Meta and University of Waterloo researchers have built MoCha, an AI system that generates complete character animations with synchronized speech and natural movements.
Unlike previous models that focused only on faces, MoCha can render full-body movements from various camera angles, including lip synchronization, gestures, and interactions between multiple characters. Early demonstrations focus on close-up and semi-close-up shots, where the system generates upper body movements and gestures that align with spoken dialogue.
Video: Wei et al.
MoCha runs on a diffusion transformer model with 30 billion parameters. It produces HD video clips around five seconds long at 24 frames per second, putting it on par with current video generation models.
Improving lip sync accuracy
The system introduces a "Speech-Video Window Attention" mechanism to solve two persistent challenges in AI video generation: video compression during processing while audio stays at full resolution, and mismatched lip movements during parallel video generation.
The system achieves this by limiting each frame's access to a specific window of audio data. This approach reflects how human speech works - lip movements depend on immediate sounds, while body language follows broader patterns in the text. Adding tokens before and after each frame's audio helps create smoother transitions and more accurate lip synchronization.

The researchers built the system using 300 hours of carefully filtered video content, though they haven't disclosed the source material. They supplemented this with text-based video sequences to expand the range of possible expressions and interactions.
Managing multiple characters
For scenes with multiple characters, the team developed a streamlined prompt system. Users can define characters once and refer to them with simple tags like 'Person1' or 'Person2' throughout different scenes, eliminating the need for repeated descriptions.

In tests across 150 different scenarios, MoCha outperformed similar systems in both lip synchronization and natural movement quality. Independent evaluators rated the generated videos as realistic.
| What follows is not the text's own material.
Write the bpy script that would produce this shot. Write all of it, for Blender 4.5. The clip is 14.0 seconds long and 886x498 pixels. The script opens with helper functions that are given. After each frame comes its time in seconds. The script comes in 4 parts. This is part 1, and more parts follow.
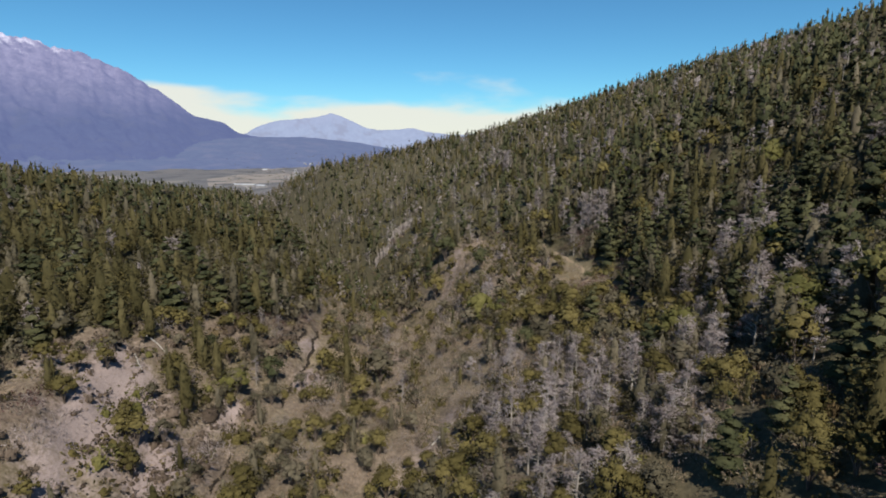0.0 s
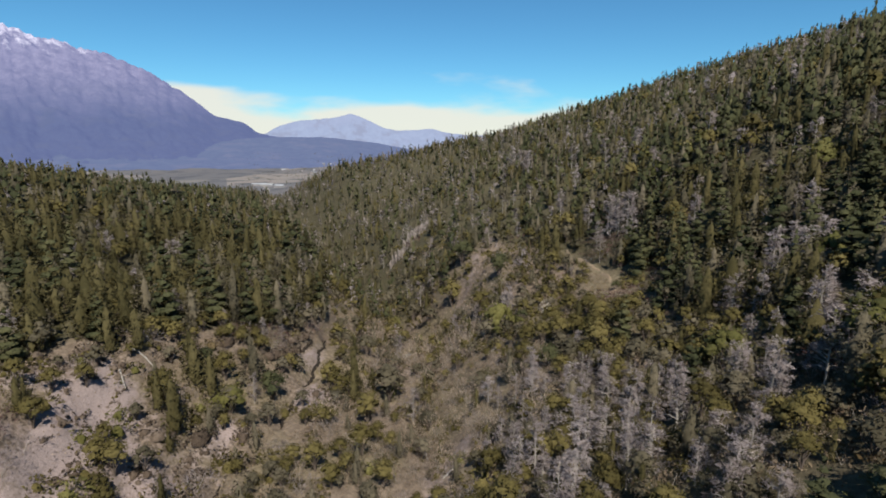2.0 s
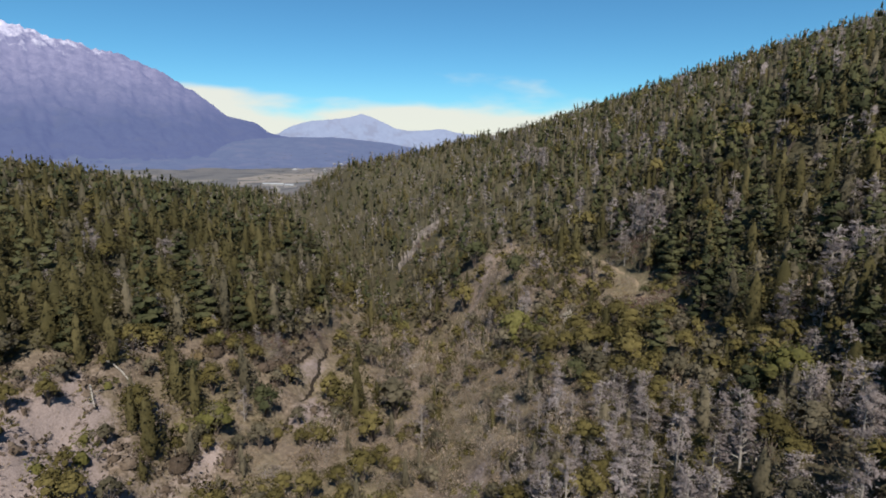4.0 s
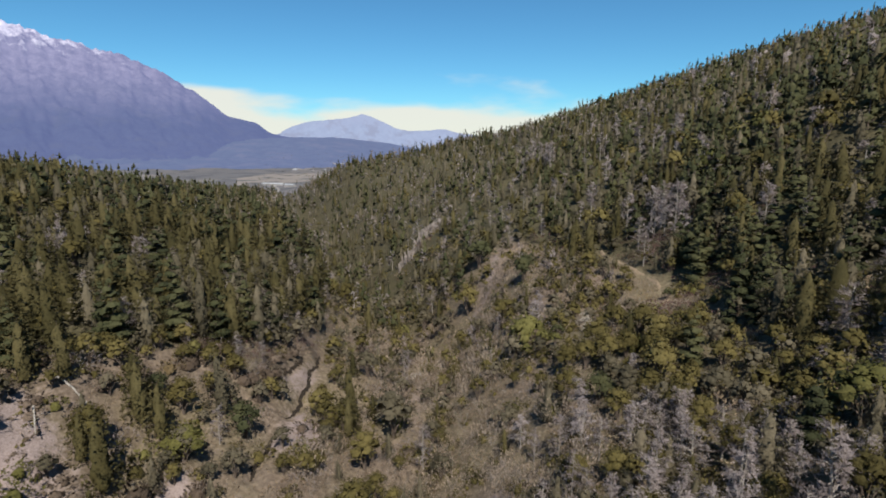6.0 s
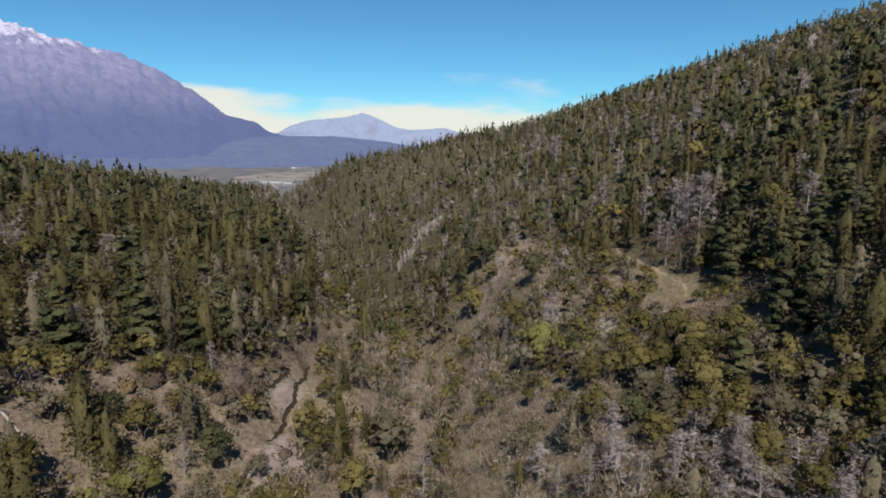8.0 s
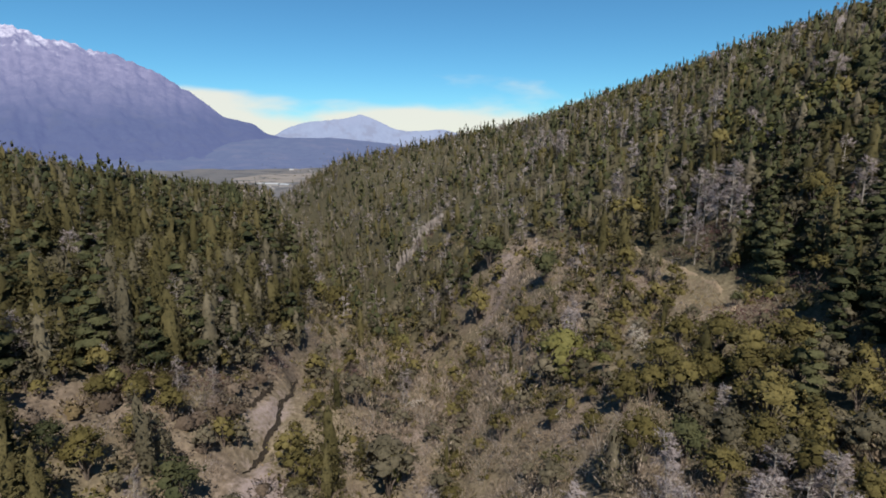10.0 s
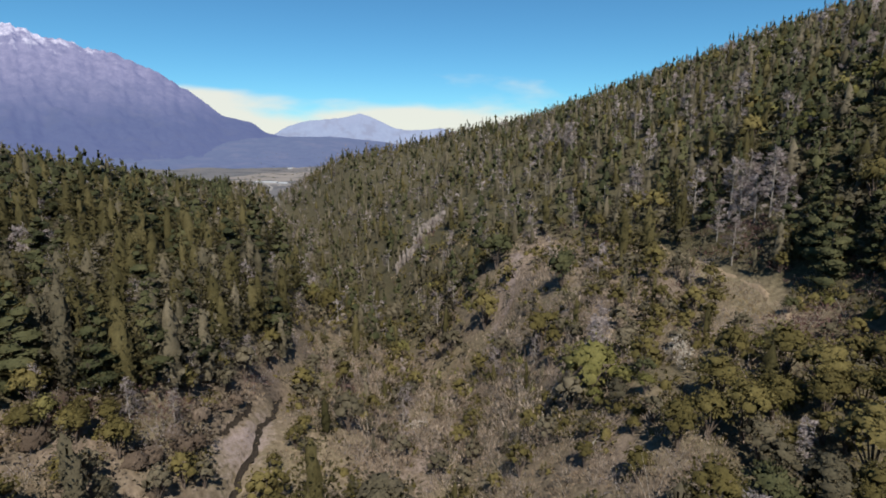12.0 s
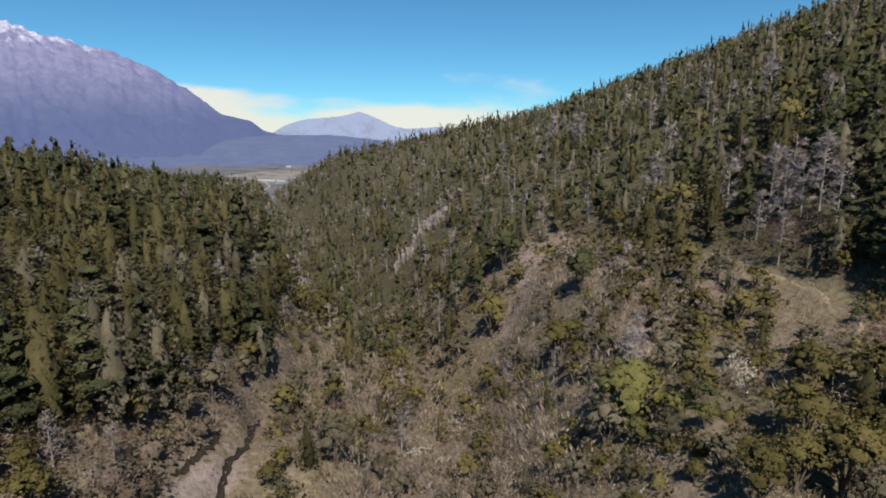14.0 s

According to the research team, MoCha shows promise for applications ranging from digital assistants and virtual avatars to advertising and educational content. Meta hasn't revealed whether the system will become open source or remain a research prototype.
The timing of MoCha's development is notable, as major social media companies race to advance AI-powered video technology. Meta recently launched MovieGen, while TikTok parent company ByteDance has been developing its own suite of AI animation systems - including INFP, OmniHuman-1, and Goku.